Becky is feeling great no more contractions, though I think the male nurse summed it up the best when he told Becky and I that “the uterus is a crazy thing that no one really understands” (I thought he was going to break out into a performance of “Menopause the Musical”, I saw enough commercials for that in Las Vegas). With that being said whether it is water, dextrose, JJ, or even just the uterus that causes these false alarms I feel sorry for John Braxton Hicks (JBH). This poor man has his name cursed at by many men who wake up in the middle of the night and drive their wives to the hospital to only watch her being monitored and refreshed with fluids.
I have chosen not to curse JBH, instead I will take my grief out on the hospital and health care companies for making me pay so much money for a microphone hooked up to a speaker and a bag of sugar water!
Tonight I sleep (hopefully I am not eating those words).

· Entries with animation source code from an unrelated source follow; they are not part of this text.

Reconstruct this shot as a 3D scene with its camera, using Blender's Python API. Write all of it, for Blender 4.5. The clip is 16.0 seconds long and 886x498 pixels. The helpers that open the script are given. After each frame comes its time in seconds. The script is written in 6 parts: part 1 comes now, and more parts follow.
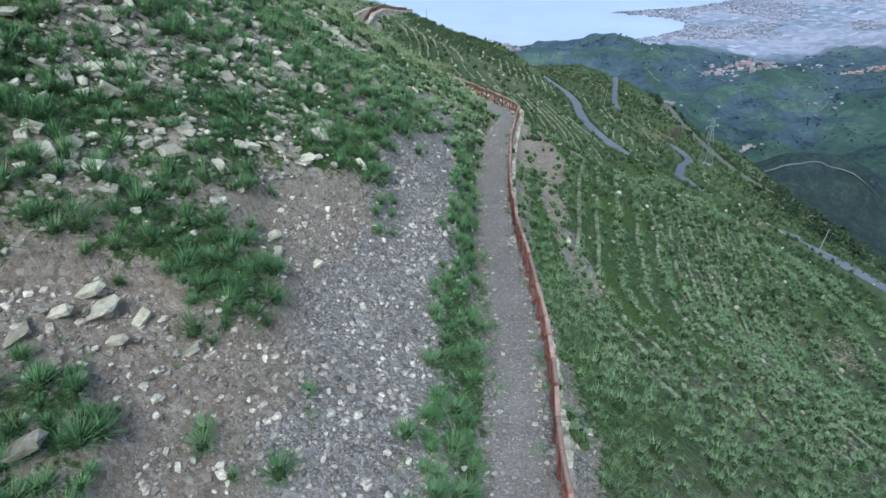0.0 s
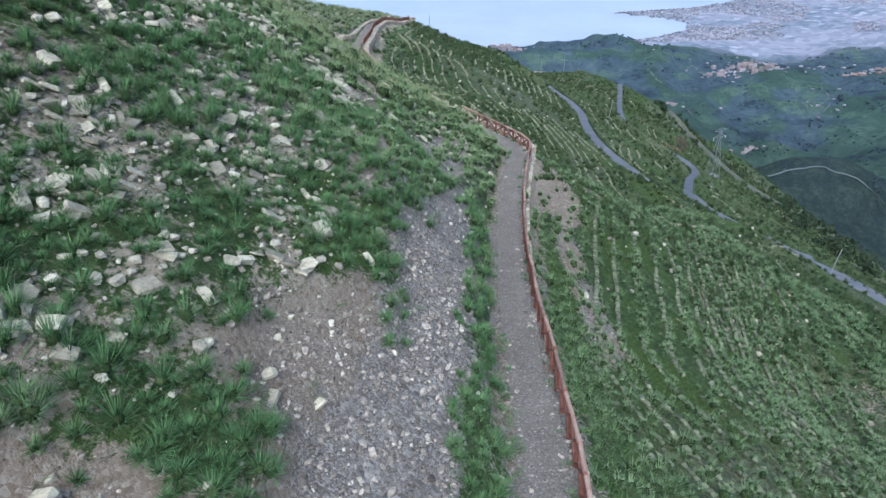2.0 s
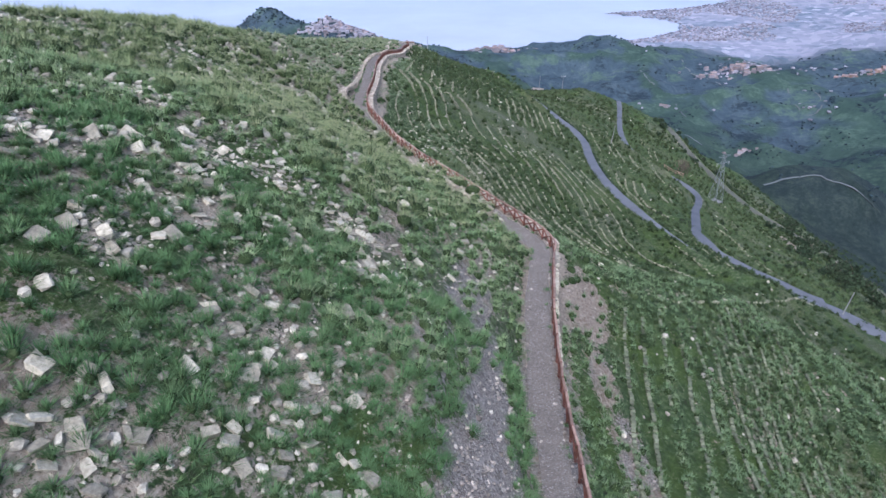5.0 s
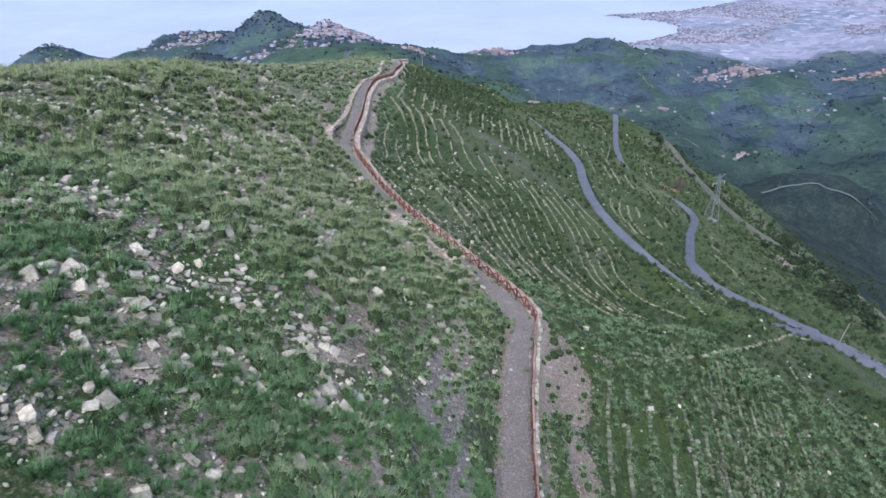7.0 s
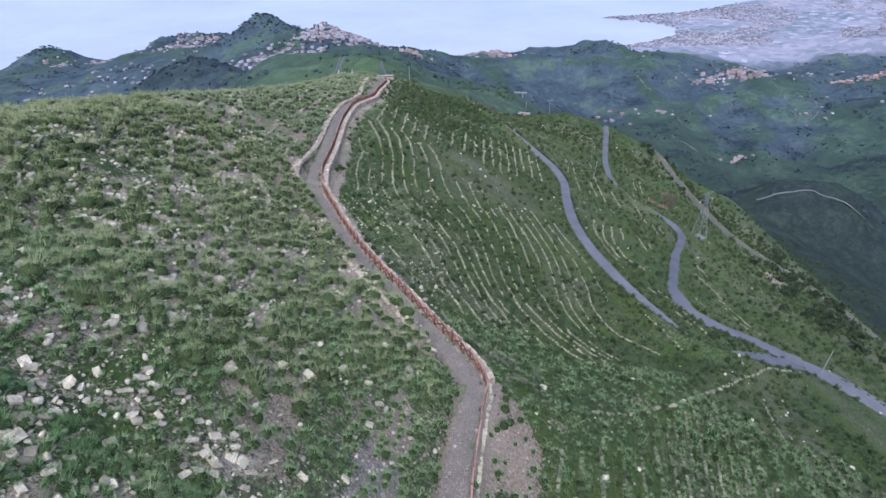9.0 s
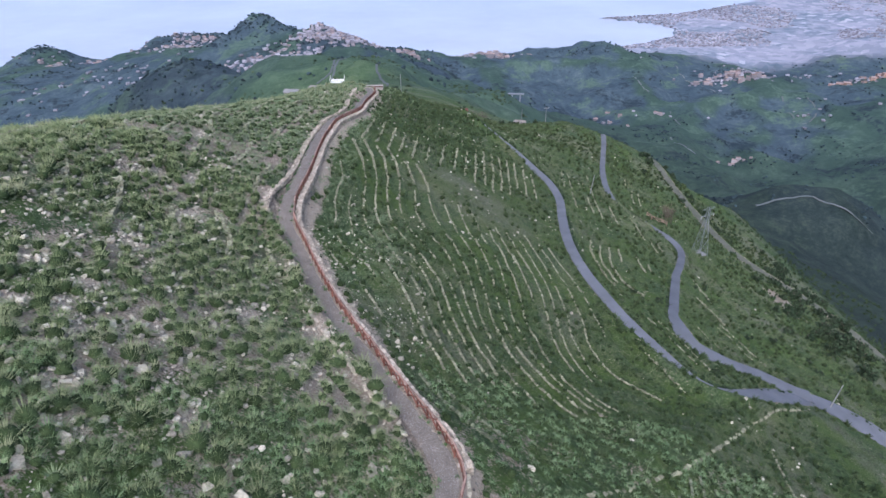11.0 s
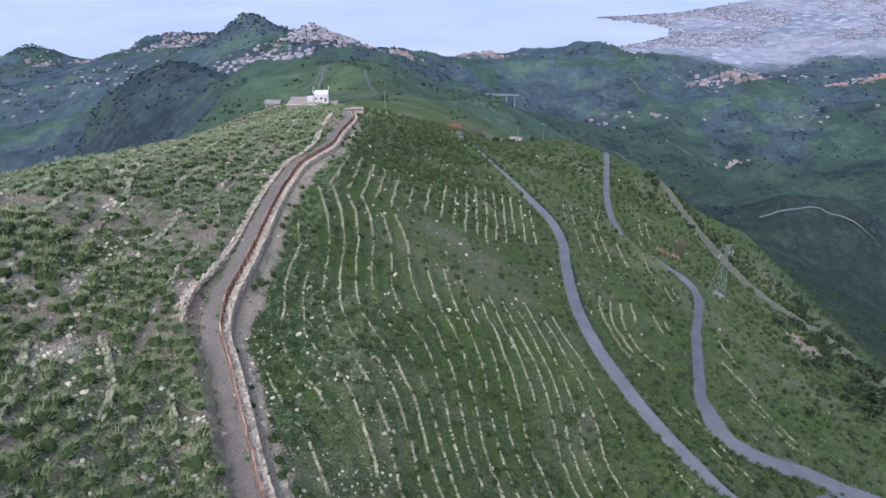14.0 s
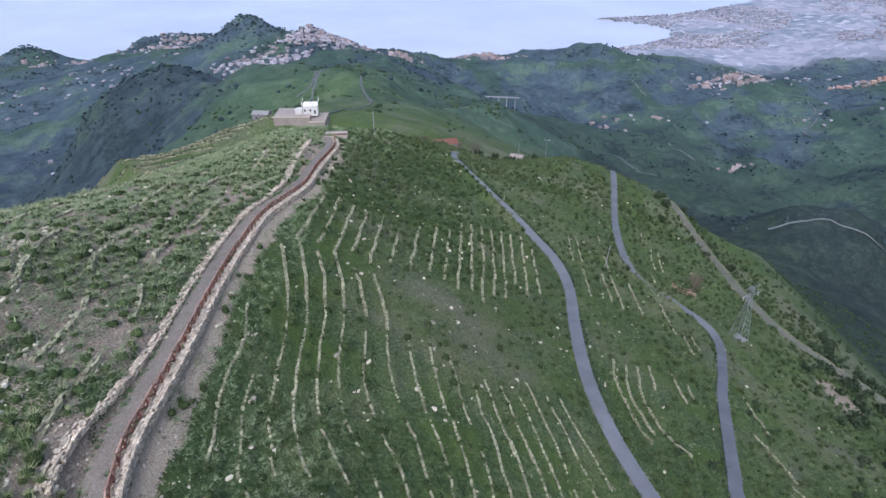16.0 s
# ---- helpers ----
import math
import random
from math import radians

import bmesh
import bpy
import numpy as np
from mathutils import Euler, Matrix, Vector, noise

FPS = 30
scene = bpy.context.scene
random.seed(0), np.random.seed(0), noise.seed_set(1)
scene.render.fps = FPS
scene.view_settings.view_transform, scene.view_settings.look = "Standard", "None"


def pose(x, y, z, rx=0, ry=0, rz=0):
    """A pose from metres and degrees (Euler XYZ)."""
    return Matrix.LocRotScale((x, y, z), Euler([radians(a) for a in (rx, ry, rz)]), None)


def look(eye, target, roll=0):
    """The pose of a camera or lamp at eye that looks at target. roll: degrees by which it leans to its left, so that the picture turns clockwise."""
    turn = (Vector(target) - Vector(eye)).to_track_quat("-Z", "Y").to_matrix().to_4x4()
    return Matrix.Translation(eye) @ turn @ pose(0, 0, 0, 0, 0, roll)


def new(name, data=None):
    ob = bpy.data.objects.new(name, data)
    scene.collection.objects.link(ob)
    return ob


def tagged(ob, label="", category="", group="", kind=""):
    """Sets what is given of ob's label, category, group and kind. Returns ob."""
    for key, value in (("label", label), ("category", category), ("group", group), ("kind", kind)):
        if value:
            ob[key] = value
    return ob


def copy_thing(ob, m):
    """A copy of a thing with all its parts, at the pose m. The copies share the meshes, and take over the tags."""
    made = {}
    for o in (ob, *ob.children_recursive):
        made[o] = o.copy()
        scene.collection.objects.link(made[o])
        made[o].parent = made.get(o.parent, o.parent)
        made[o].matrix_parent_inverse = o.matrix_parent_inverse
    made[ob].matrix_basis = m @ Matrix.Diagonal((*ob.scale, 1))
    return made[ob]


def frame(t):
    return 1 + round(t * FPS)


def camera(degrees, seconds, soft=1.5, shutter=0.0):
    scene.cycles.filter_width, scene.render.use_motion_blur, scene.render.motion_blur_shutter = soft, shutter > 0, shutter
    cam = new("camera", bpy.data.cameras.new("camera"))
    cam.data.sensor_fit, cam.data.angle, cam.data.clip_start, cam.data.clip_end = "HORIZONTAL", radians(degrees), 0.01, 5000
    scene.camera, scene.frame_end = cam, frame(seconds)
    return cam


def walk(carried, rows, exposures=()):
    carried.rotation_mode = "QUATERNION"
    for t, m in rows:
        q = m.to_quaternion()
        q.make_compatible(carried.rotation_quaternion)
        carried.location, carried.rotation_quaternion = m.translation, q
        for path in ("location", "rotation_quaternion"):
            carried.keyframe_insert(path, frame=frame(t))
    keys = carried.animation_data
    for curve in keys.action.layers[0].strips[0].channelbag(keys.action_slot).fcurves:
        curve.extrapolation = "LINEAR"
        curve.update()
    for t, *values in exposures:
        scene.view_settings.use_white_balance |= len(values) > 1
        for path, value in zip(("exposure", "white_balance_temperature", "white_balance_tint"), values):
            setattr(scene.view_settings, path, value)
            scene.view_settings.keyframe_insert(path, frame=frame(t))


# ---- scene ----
cam = camera(70.0, 16.0)
PATH = [
    (0, (0.00, 0.00, 0.00), (-0.041, 1.714, -1.030), -1.42),
    (0.5, (-0.18, 1.48, 0.10), (-0.219, 3.195, -0.932), -1.35),
    (1, (-0.40, 2.89, 0.63), (-0.440, 4.601, -0.400), -1.36),
    (1.5, (-0.66, 4.28, 1.42), (-0.699, 5.995, 0.391), -1.31),
    (2, (-0.82, 5.70, 2.36), (-0.863, 7.417, 1.326), -1.29),
    (2.5, (-1.06, 7.18, 3.42), (-1.104, 8.896, 2.391), -1.28),
    (3, (-1.49, 8.84, 4.57), (-1.526, 10.554, 3.546), -1.27),
    (3.5, (-2.04, 10.61, 5.76), (-2.076, 12.324, 4.730), -1.25),
    (4, (-2.56, 12.28, 7.04), (-2.584, 13.999, 6.008), -1.21),
    (4.5, (-3.10, 13.83, 8.40), (-3.123, 15.542, 7.373), -1.13),
    (5, (-3.48, 15.17, 9.83), (-3.501, 16.881, 8.795), -1.10),
    (7.5, (-0.19, 21.59, 16.68), (-0.207, 23.307, 15.646), -0.98),
    (8, (1.19, 22.67, 18.32), (1.179, 24.388, 17.288), -1.00),
    (8.5, (2.64, 23.91, 19.26), (2.624, 25.620, 18.229), -1.03),
    (9, (3.85, 25.53, 19.36), (3.834, 27.241, 18.330), -0.97),
    (11.5, (6.50, 40.08, 20.31), (6.492, 41.788, 19.280), -0.73),
    (12, (6.89, 44.34, 20.38), (6.880, 46.049, 19.348), -0.69),
    (12.5, (7.30, 48.90, 20.40), (7.295, 50.611, 19.367), -0.65),
    (13, (7.68, 53.88, 20.33), (7.673, 55.595, 19.295), -0.54),
    (13.5, (8.00, 59.21, 20.03), (8.000, 60.924, 18.995), -0.50),
    (14, (8.44, 64.60, 19.70), (8.448, 66.313, 18.662), -0.53),
    (14.5, (8.84, 70.70, 19.42), (8.847, 72.406, 18.386), -0.42),
    (15, (9.51, 76.46, 19.18), (9.520, 78.169, 18.143), -0.41),
    (15.5, (10.26, 82.48, 18.93), (10.270, 84.195, 17.892), -0.43),
    (16, (10.84, 88.51, 18.87), (10.848, 90.222, 17.833), -0.44),
]
walk(cam, [(t, look(eye, target, roll)) for t, eye, target, roll in PATH], exposures=[(0.0, 0.92, 5300, 0), (3.0, 0.95, 5420, 10), (5.0, 0.98, 5460, 16), (10.0, 0.94, 5600, 16), (16.0, 0.91, 5710, 13)])

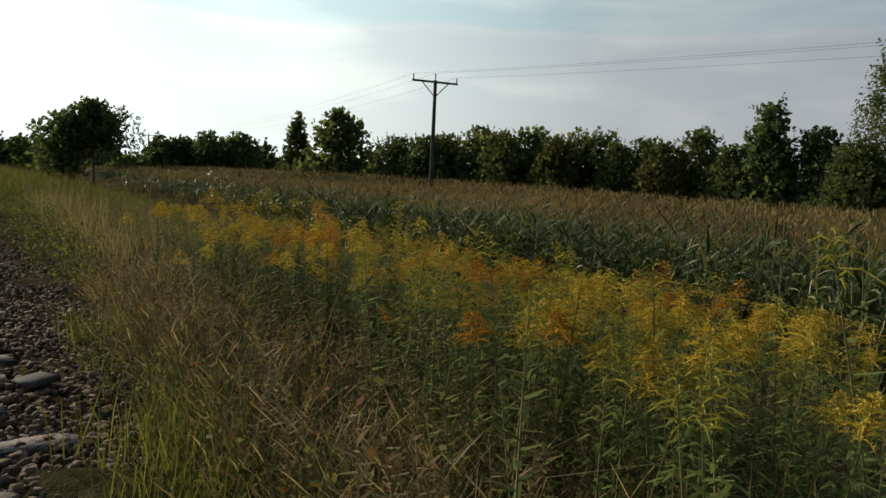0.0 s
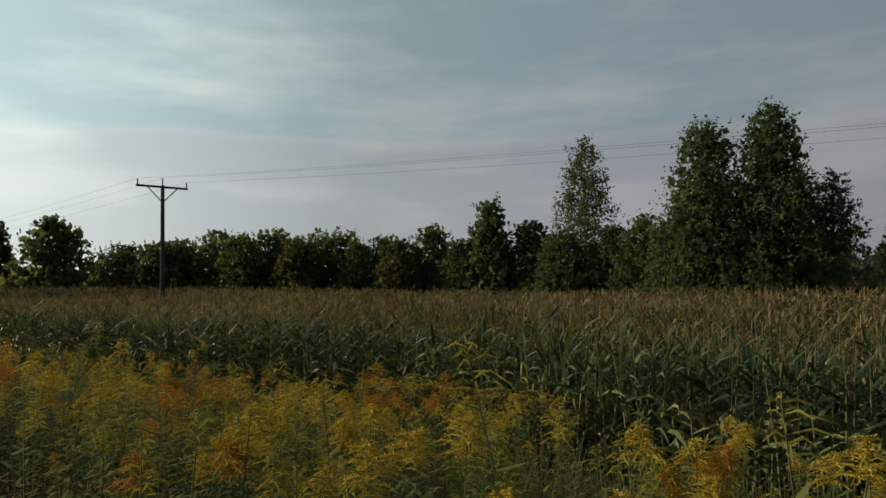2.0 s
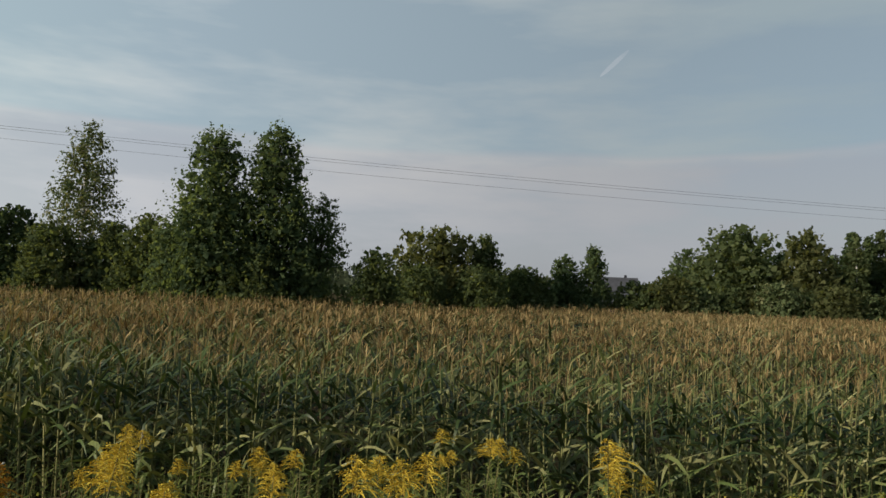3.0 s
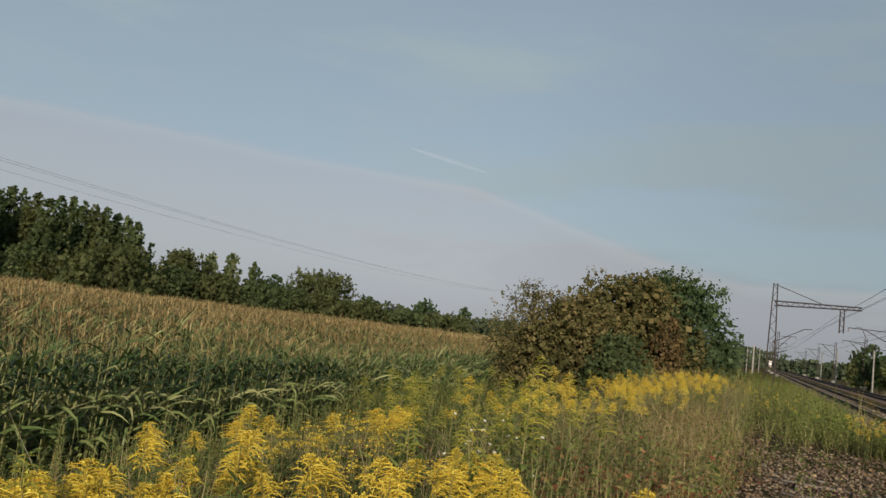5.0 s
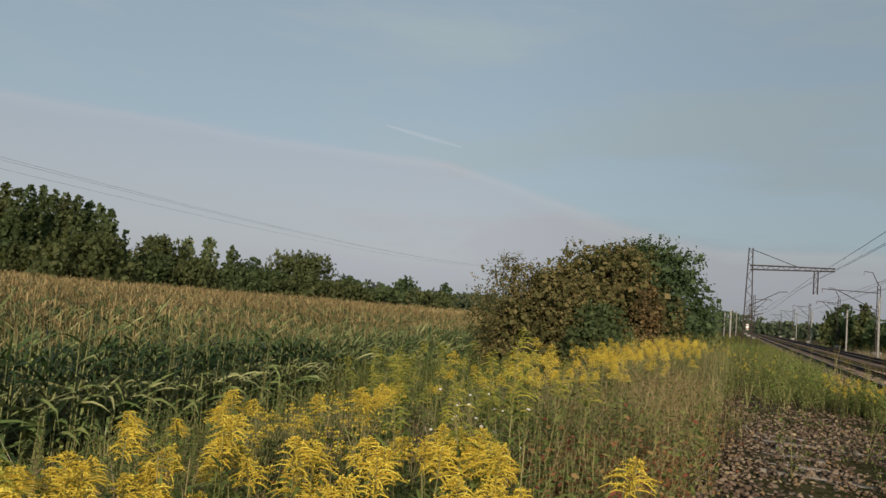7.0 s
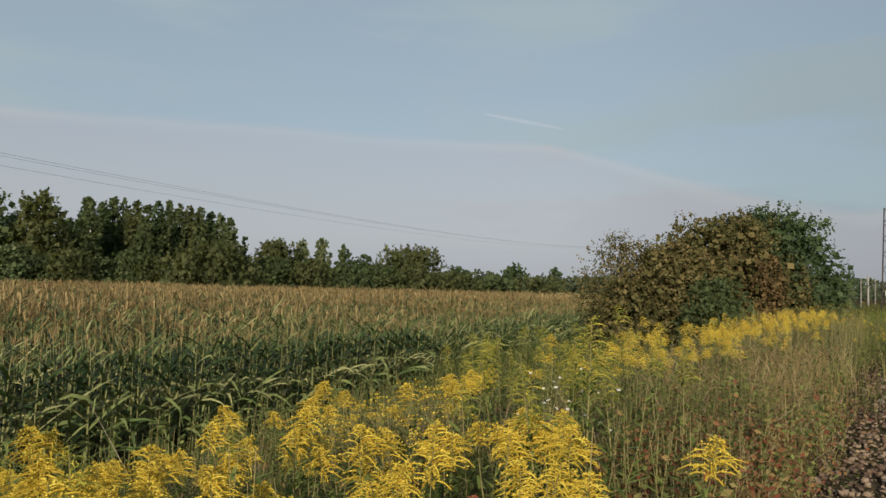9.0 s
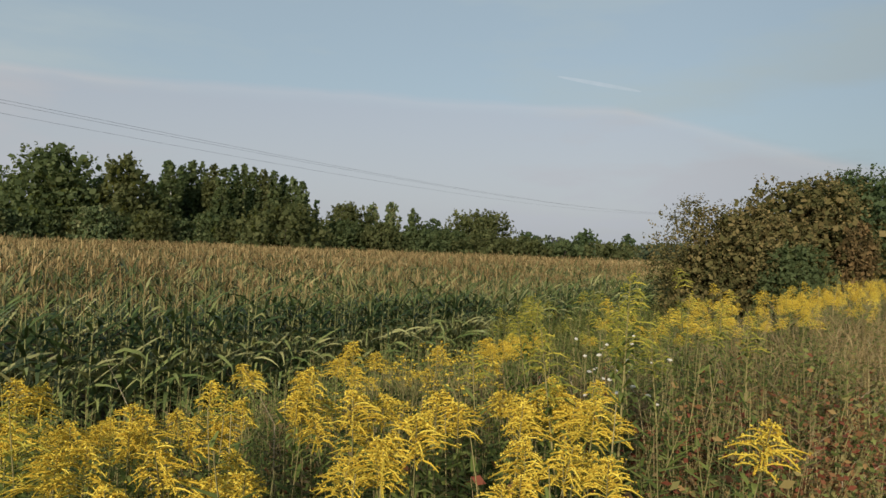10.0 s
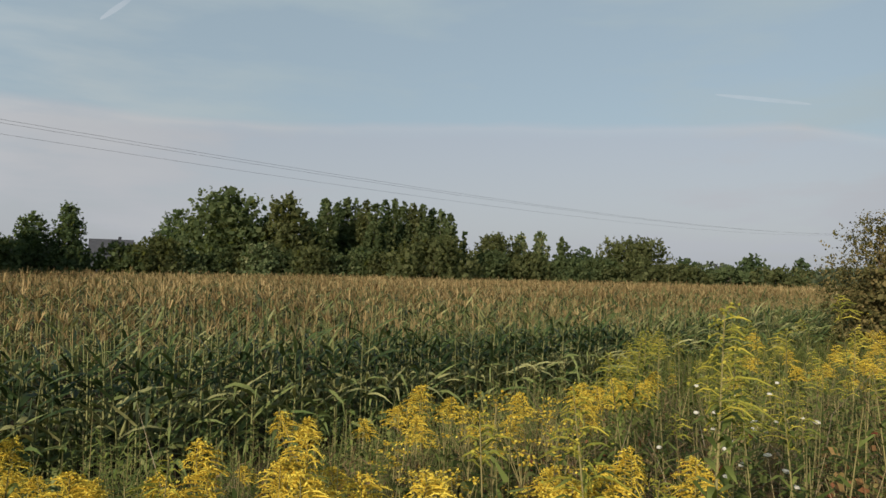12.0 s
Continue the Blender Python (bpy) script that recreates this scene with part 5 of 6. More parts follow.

. . . To all of my enduring hockey fans we lost Saturday night 2-1 in the Stanley Keg Championship. Thank you to David, Christina, Scott, Warren, Laura, WC, Mary Bob, and Becky for being there and showing your support. Thank you also to everyone else who were unable to make it and offered support. Also thanks Becky for being the team nurse and helping Sergio out after he broke his leg (I know she wanted to get back out on the ice, this just was not the way she had in mind). We sure are going to miss Sergio next season. I pray for a speedy recovery for him.